• Your goal:
Write out the listing below from the line containing "q = m.to_quaternion()" to its last line, unaltered, ends included.

>>>>>

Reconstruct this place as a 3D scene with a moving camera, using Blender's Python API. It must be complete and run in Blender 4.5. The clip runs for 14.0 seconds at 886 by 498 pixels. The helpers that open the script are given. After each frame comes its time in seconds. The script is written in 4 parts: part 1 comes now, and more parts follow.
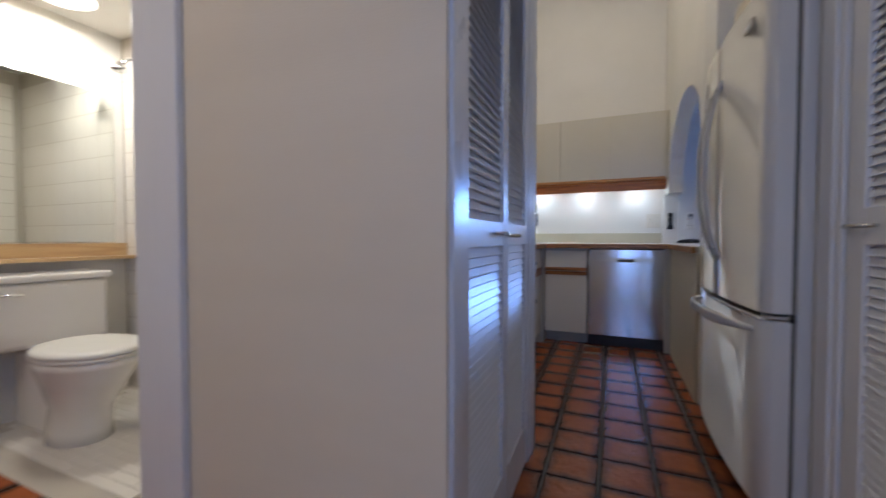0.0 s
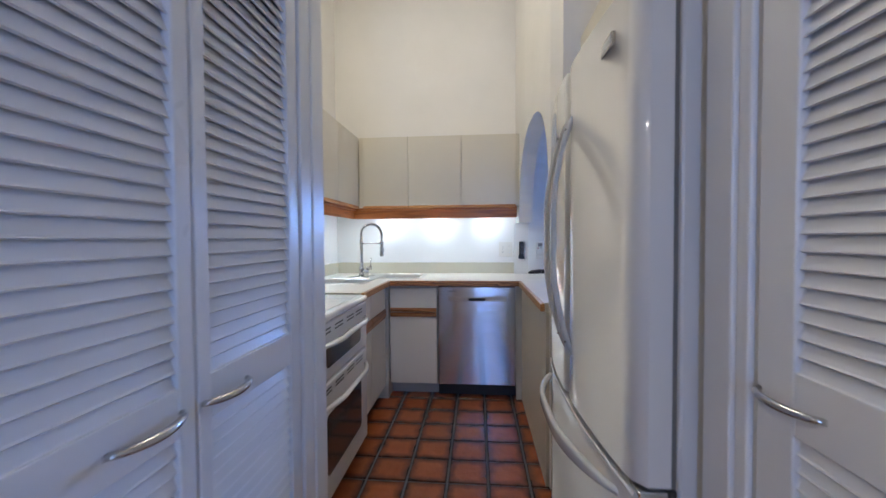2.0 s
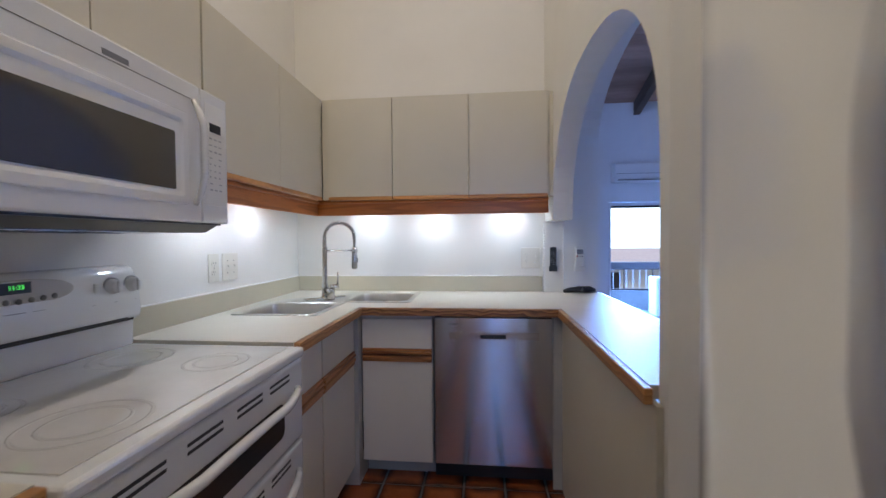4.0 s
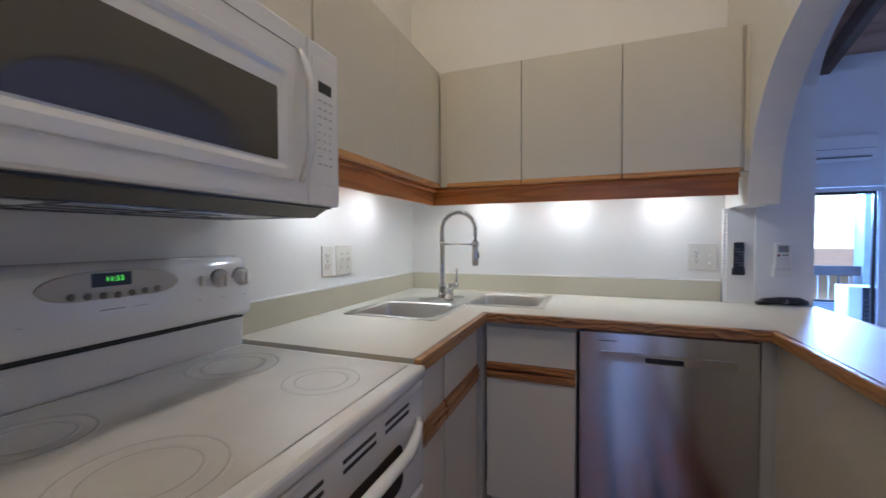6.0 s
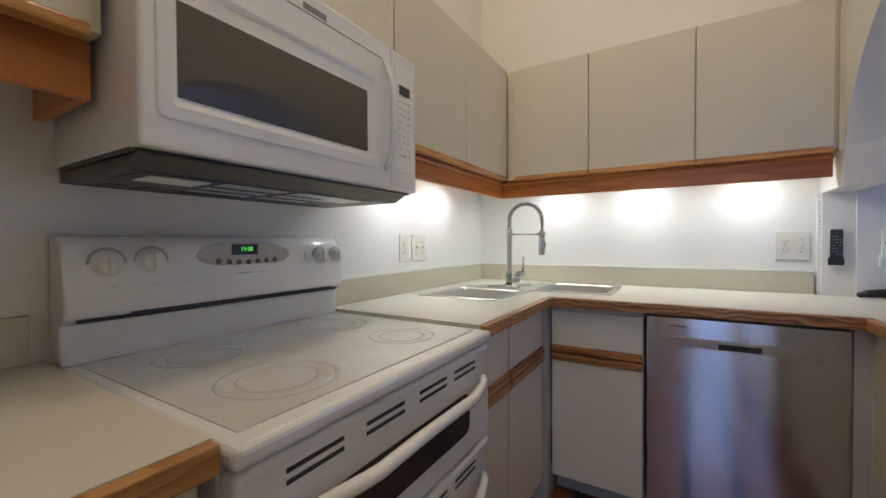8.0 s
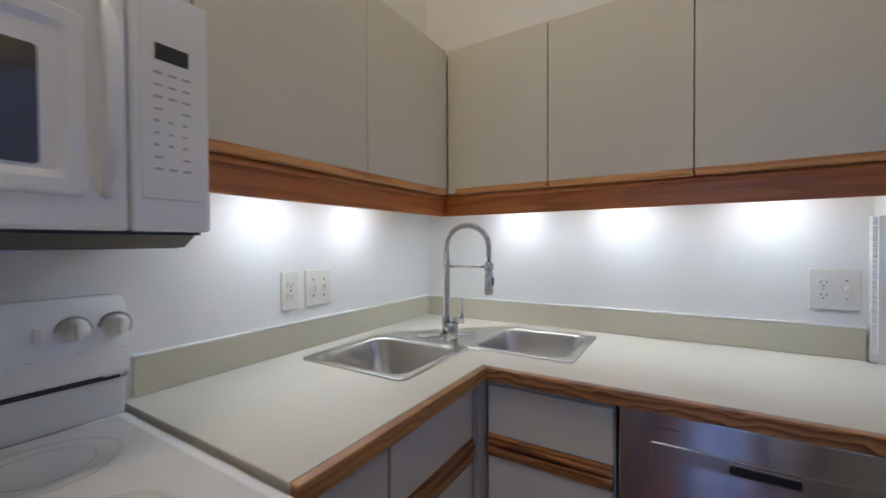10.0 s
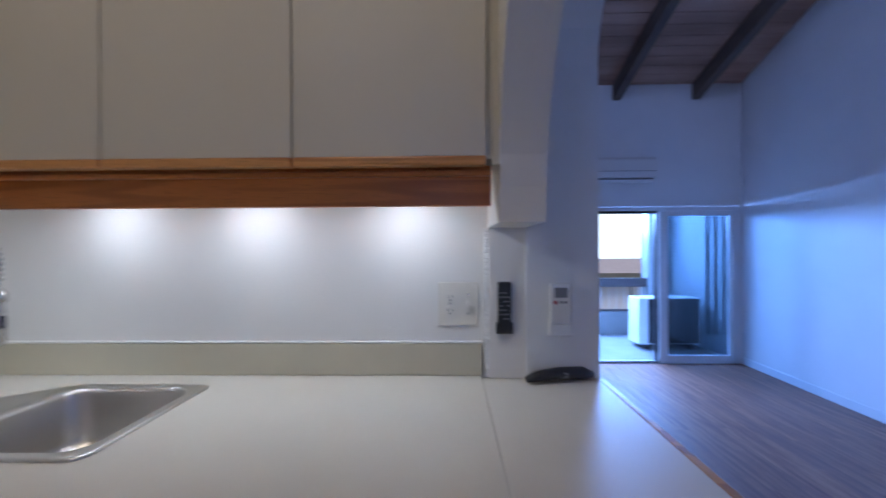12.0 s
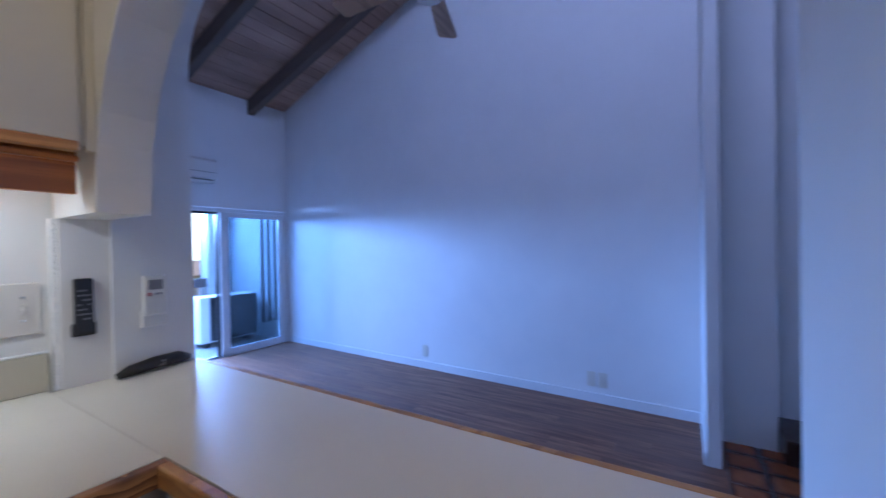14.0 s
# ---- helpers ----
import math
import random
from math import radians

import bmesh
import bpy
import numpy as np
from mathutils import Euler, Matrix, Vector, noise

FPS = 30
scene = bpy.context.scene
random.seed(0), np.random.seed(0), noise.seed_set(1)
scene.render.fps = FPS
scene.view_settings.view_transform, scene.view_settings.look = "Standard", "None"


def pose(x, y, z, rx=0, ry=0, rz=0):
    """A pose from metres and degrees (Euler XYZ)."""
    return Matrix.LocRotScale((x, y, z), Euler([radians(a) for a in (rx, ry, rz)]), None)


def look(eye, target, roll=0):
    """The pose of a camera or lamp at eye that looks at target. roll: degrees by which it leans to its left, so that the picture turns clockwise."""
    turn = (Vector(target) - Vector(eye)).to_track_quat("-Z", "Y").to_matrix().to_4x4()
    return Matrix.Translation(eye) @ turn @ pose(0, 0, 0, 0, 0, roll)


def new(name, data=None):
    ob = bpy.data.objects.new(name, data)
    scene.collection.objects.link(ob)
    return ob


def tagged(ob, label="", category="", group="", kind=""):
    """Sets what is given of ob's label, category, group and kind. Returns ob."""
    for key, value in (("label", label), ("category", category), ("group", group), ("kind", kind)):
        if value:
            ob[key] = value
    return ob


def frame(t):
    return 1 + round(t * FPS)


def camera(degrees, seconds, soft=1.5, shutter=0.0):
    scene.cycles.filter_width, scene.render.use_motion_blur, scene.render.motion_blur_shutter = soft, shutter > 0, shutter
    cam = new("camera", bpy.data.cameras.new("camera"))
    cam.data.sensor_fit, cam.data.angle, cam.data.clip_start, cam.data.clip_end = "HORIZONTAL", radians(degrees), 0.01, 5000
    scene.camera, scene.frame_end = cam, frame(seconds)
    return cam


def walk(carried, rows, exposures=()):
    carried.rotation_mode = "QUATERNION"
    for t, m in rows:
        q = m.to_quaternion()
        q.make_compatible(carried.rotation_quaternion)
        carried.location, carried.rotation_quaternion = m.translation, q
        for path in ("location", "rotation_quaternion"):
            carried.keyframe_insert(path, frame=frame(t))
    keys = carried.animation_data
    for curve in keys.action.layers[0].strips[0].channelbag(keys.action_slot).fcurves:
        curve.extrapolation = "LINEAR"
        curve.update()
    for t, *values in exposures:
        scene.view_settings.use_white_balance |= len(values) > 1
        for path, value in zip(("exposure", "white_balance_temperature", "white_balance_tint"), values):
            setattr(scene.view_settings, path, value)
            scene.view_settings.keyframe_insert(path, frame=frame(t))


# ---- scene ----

<<<<<

• Reply:
        q = m.to_quaternion()
        q.make_compatible(carried.rotation_quaternion)
        carried.location, carried.rotation_quaternion = m.translation, q
        for path in ("location", "rotation_quaternion"):
            carried.keyframe_insert(path, frame=frame(t))
    keys = carried.animation_data
    for curve in keys.action.layers[0].strips[0].channelbag(keys.action_slot).fcurves:
        curve.extrapolation = "LINEAR"
        curve.update()
    for t, *values in exposures:
        scene.view_settings.use_white_balance |= len(values) > 1
        for path, value in zip(("exposure", "white_balance_temperature", "white_balance_tint"), values):
            setattr(scene.view_settings, path, value)
            scene.view_settings.keyframe_insert(path, frame=frame(t))


# ---- scene ----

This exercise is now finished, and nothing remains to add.